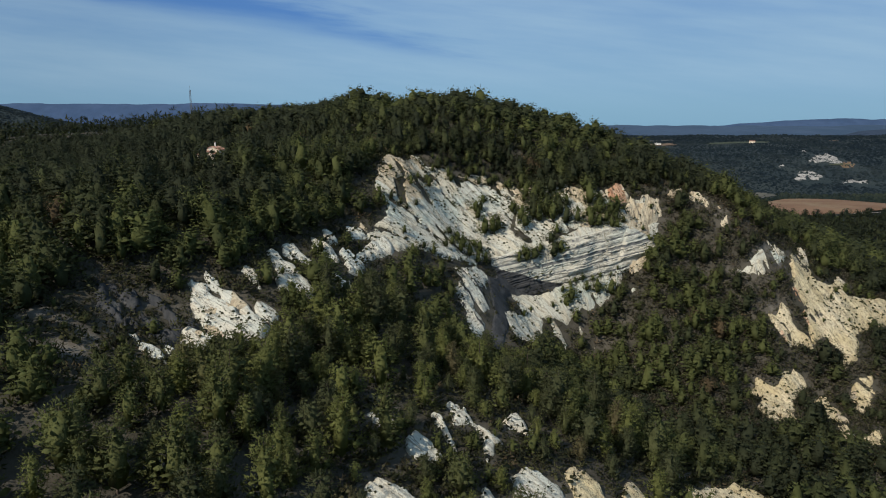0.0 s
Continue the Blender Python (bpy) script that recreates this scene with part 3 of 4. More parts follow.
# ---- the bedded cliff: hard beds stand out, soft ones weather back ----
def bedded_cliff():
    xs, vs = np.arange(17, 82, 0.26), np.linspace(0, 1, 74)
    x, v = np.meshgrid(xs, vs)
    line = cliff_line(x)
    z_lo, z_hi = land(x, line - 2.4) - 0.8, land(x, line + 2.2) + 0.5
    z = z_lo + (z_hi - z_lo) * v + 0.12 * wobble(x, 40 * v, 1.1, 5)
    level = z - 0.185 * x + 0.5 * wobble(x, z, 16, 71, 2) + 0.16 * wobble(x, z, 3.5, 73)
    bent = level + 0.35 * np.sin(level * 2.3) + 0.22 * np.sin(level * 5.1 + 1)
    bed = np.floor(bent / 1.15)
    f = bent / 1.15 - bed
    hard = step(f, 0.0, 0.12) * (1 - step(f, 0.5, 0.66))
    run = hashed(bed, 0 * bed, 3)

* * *

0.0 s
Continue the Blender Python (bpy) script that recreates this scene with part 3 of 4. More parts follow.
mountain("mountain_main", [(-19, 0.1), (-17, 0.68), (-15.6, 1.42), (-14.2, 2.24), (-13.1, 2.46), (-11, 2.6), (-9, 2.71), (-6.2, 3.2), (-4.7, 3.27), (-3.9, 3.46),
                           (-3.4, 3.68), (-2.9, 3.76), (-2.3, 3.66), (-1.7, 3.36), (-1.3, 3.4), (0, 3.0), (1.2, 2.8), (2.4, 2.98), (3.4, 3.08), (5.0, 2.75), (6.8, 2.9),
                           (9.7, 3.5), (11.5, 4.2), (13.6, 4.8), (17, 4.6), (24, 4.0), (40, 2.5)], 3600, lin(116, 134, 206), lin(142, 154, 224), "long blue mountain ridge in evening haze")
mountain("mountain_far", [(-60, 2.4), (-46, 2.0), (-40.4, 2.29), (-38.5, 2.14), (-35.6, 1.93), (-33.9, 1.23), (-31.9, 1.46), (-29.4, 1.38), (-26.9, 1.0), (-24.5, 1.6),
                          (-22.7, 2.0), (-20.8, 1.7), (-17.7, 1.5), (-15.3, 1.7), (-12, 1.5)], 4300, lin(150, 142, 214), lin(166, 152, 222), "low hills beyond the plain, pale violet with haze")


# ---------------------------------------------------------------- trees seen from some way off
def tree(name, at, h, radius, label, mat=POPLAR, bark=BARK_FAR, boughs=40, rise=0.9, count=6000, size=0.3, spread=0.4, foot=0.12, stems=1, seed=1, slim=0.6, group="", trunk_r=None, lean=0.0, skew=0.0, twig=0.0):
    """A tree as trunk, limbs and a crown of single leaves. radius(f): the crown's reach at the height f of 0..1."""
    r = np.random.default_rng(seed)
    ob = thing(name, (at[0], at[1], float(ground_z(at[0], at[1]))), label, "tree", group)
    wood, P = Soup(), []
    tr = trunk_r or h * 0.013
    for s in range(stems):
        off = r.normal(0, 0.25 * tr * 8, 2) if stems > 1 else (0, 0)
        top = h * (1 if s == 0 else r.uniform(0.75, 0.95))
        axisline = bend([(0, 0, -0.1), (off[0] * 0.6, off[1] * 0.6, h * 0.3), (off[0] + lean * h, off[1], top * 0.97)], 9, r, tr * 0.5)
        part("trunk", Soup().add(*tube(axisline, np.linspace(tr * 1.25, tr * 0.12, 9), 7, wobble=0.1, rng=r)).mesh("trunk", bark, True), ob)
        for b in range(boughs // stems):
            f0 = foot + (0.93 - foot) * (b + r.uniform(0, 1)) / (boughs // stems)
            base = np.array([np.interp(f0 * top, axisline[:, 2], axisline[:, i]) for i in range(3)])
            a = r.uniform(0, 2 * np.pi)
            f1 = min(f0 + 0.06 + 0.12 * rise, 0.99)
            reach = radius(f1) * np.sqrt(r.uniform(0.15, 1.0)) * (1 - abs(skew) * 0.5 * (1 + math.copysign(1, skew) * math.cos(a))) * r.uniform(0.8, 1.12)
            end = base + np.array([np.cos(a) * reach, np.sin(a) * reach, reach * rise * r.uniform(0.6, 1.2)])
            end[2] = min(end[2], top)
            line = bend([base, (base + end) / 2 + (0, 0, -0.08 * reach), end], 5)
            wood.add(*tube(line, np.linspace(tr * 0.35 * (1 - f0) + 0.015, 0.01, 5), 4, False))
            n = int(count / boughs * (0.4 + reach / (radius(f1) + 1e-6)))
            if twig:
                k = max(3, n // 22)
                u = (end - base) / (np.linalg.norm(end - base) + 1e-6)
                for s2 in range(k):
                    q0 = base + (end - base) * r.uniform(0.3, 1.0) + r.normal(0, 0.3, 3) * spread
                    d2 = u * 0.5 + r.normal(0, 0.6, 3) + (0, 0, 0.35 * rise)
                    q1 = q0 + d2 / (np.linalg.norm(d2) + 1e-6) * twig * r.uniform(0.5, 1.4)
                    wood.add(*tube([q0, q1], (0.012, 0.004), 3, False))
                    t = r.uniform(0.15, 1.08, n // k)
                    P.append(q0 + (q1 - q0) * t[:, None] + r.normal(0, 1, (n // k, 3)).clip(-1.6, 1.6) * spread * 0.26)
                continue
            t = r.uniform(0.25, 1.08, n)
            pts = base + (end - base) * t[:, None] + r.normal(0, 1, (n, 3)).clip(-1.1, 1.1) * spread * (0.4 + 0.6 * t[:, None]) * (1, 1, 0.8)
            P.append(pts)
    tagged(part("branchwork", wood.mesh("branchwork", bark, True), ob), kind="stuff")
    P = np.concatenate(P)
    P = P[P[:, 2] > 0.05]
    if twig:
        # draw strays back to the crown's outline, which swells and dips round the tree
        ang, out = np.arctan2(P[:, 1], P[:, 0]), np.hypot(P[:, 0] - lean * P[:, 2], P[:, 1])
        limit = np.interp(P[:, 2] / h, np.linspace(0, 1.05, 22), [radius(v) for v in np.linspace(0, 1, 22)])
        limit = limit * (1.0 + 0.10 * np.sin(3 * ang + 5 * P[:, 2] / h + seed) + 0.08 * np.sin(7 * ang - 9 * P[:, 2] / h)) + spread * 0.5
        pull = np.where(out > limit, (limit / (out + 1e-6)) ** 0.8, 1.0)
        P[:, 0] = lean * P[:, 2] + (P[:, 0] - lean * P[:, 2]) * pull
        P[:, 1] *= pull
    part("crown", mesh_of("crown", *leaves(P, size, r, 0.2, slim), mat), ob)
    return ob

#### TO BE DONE
Where a line in the material contains "part", copy that line.

#### COMPLETE RESPONSE
Continue the Blender Python (bpy) script that recreates this scene with part 3 of 4. More parts follow.
Continue the Blender Python (bpy) script that recreates this scene with part 3 of 4. More parts follow.
        part("trunk", Soup().add(*tube(axisline, np.linspace(tr * 1.25, tr * 0.12, 9), 7, wobble=0.1, rng=r)).mesh("trunk", bark, True), ob)
    tagged(part("branchwork", wood.mesh("branchwork", bark, True), ob), kind="stuff")
    part("crown", mesh_of("crown", *leaves(P, size, r, 0.2, slim), mat), ob)